Usually that is not true. The cleanse may be going exactly as it should. The difficulty is just different in character from what you expected.
Wrong expectations add strain because they turn a manageable experience into a confusing one. A cleanse built around absence and monotony is often doable. It just feels harder when you keep waiting for the real problem to become hunger.
That expectation gap sits underneath a lot of mid-cleanse mistakes. The full list is in juice fasting mistakes. Many of them start with reading the situation wrong.
It also explains why the same person can have two very different cleanse experiences in a row. The second cleanse often feels easier for a simple reason. They know what kind of hard it is.

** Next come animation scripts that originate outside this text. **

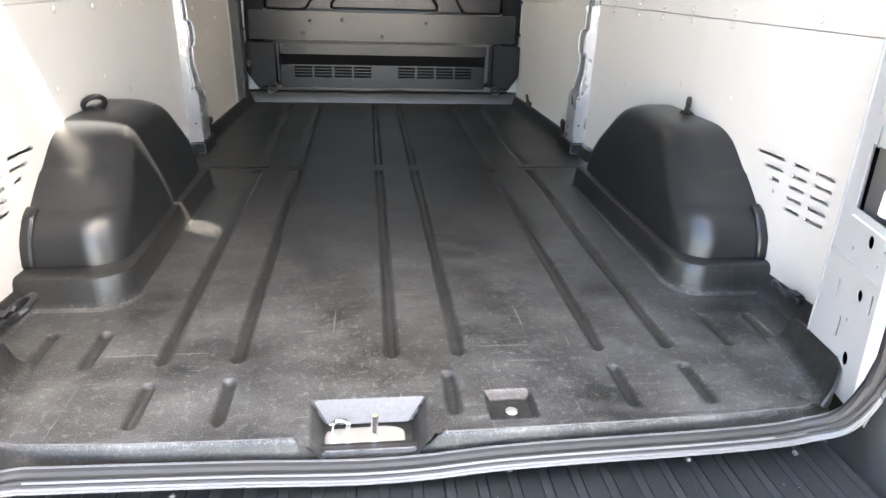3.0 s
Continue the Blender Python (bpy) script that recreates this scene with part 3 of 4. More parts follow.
pressed_sheet()
for sx in (-1, 1):
    prism("side_post", rounded([(sx * 0.587, 0.088), (sx * 0.690, 0.082), (sx * 0.746, 0.165), (sx * 0.742, 0.322), (sx * 0.587, 0.328)], 0.012), bulk_fn, 0.045, BULK, bulk, bevel=0.010)
    box("post_rib", (sx * 0.572, BY - 0.036, 0.092), (sx * 0.583, BY - 0.004, 0.318), BULK, bulk, bevel=0.004)
box("lower_beam", (-0.722, BY - 0.022, 0.332), (0.712, BY + 0.02, 0.480), BULK, bulk, bevel=0.005)
tube("waist_edge", [bulk_fn(x, 0.4795, 0.0200) for x in (-0.64, -0.3, 0.3, 0.63)], 0.0025, SEALLINE, bulk, "thin pale edge line", n=6)
tube("beam_edge", [bulk_fn(x, 0.318, 0.012) for x in (-0.57, -0.3, 0.3, 0.56)], 0.003, SEALLINE, bulk, "thin pale edge line", n=6)
box("lower_ledge", (-0.568, BY - 0.012, 0.258), (0.558, BY, 0.314), BULK, bulk, bevel=0.008)
# recess drawn as a black panel, its shade in the colour
box("slot_shade", (-0.57, BY - 0.006, 0.200), (0.555, BY + 0.002, 0.260), DARK, bulk, "black panel painting the shade of a recess", bevel=0)
box("foot_panel", (-0.57, BY - 0.01, 0.080), (0.555, BY + 0.006, 0.203), BULK, bulk, bevel=0.004)
gx = []
for c in (-0.448, -0.341, -0.234, -0.127, 0.113, 0.219, 0.325, 0.430):
    for r in range(4):
        gx.append((c, 0.1455 + 0.0158 * r, 0.047, 0.0053, "r"))
plate("grille", -0.53, 0.52, 0.115, 0.207, gx, 0.012, lambda u, v, w: bulk_fn(u, v, 0.024 - w), BULK, bulk, "ventilation grille with slots")
# black backing paints the shade inside the grille slots
box("grille_shade", (-0.52, BY - 0.0118, 0.118), (0.51, BY - 0.0105, 0.204), DARK, bulk, bevel=0)
for x, z in ((-0.40, 0.43), (-0.02, 0.355), (0.215, 0.43), (-0.44, 0.37), (0.46, 0.37), (-0.232, 0.437)):
    disc("bolt", (x, BY - 0.022, z), (0, -1, 0), 0.010, 0.006, BULK, bulk)
for z in (1.1, 0.89, 0.77, 0.66, 0.55, 0.38, 0.22):
    for sx in (-0.752, 0.738):
        disc("side_clip", (sx, BY - 0.006, z), (0, -1, 0), 0.009, 0.008, BULK, bulk)
for x, z in ((-0.62, 1.365), (-0.585, 1.385), (0.60, 1.385), (0.635, 1.36), (0.66, 1.32), (-0.65, 1.33)):
    disc("rim_screw", (x * 0.98, BY + 0.022, z), (0, -1, 0), 0.008, 0.010, BULKGREY, bulk)
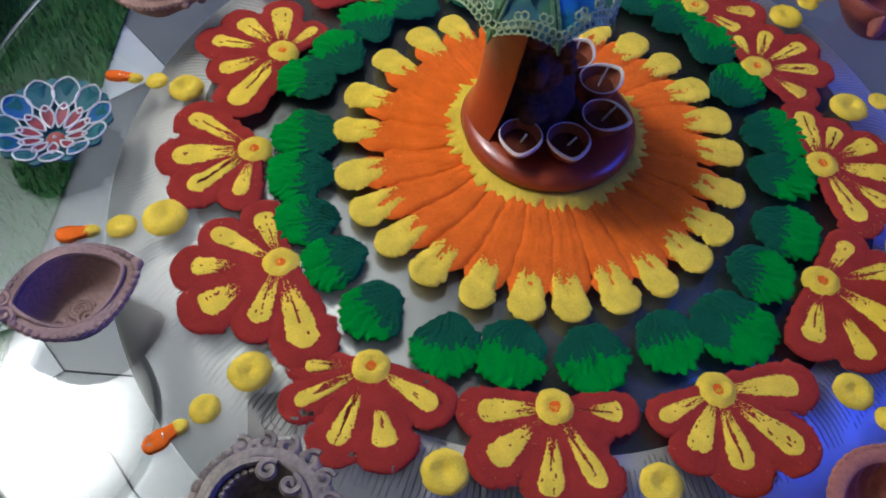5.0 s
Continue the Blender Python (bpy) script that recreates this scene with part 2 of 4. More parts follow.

Why one juice cleanse feels easier than another gets into that contrast directly. The body may not be radically different. The expectations usually are.
Action: Name the actual difficulty.
If the cleanse feels hard but hunger is not the main thing, name what is. Missing the ritual of lunch. The afternoon with no real break in it.
Or being near food all day without eating. Naming the right problem changes the way the day reads. It makes the experience less likely to blur into vague frustration.

What It Actually Feels Like to Get Through It
The cleanse does not get easier in the way people expect. The ritual absence does not fill back in. The day stays thinner than a normal day for the duration.
What changes is your relationship to that feeling. Once the difficulty is identified correctly, it stops feeling like evidence that something is wrong. It starts feeling like the known cost of what you are doing.
That shift matters more than people expect. Moving from confusion to recognition is most of what getting through it requires. The day may feel the same, but it stops feeling mysterious.
The flat, slightly grinding quality of day two is not evidence that the cleanse is failing. It is part of the cleanse itself. It is the part nobody mentions because it does not fit a neat before-and-after story.